It was a dark and stormy… Oh, wrong story. It was actually a warm, sunny afternoon in Charlotte, NC. I was presenting “Index Methods You’re Not Using” at PASS Summit. In this talk, I discussed how indexed views, filtered indexes, and compressed indexes can improve your query performance by reducing I/O.
From stage right, an intrepid audience member raised his hand and asked, “Can you think of an example of when you would use filtered indexes instead of partitioning?”
This question left me speechless (temporarily).
My first thought was one of requirements and practicality: “What if you have Standard Edition? You can’t use table partitioning, but you could create an indexed view” I said.

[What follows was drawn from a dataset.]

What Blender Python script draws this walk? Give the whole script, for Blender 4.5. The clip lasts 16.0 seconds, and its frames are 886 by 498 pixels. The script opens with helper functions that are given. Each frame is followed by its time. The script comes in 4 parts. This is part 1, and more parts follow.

The better question would have been, “What are you trying to accomplish?”
On the surface, filtered indexes and partitioning may appear similar: both are designed to hold only portions of a table’s data in separate structures. However, how they go about doing this, the use cases for each, and the requirements for each are very different.
Filtered indexes store only a portion of the data in a table. For example, in an orders table, instead of storing all orders in a nonclustered index on the “quantity” field, we could create a filtered index to only store orders with a quantity greater than or equal to 20, or between 10 and 19. In this case, the only column stored in the index leaf pages is the quantity (and the clustered index key).
Sample of data from the table
What a nonclustered index on Quantity would store
What a nonclustered index on quantity, filtered to include quantity between 10 and 19
Let’s say the data in the underlying table changes – someone wants to increase their order quantity from 750 to 1,250. The row is updated at the data level – the clustered index. At the same time, the nonclustered index must also be updated.
Table partitioning breaks the whole of the data into separate physical structure based on a partitioning key. It’s generally used to improve query performance or make administration of large tables easier. Partitioning is based on a schema and a function. The table contains a partitioning key – the field in the table that contains the value you’ll split your partitions on. Most commonly, this is a date field of one sort or another – tables are partitioned by day, month, or year.
To directly compare this to a filtered index: could you use an order quantity as a partitioning key? Yes, as long as it’s a valid data type. The difference is that the partition is going to store all columns from the table – not just the key. When you insert or update a row, SQL Server would have to look at that value to determine which partition to place it on. It would then perform the update on the appropriate partition.
A table, partitioned on quantity – 1-10, 11-20, 21-30, etc
Want to know more about partitioning? Start here.
Comparing How They’re Used
When it comes to reading the data, if you have a filtered index for a specific value, and the query optimizer can use that index, you can often reduce I/O by orders of magnitude because you are storing less of the data in the index itself. With partitioning, SQL Server has to determine which partition the data is stored on, then access it. This can be helpful on very, very large tables – but the care and time taken to implement it and the upkeep required mean it must be very carefully considered and maintained.
Which Should I Choose?
There are many features in SQL Server that may appear similar, but once you look at how they work and what they do, they are very different. Database mirroring is not the same as replication. Change Data Capture is not the same as Change Tracking. Filtered indexes and partitioning solve two very different problems. When considering implementing any new feature, stop to ask, “What is the problem I am trying to solve?”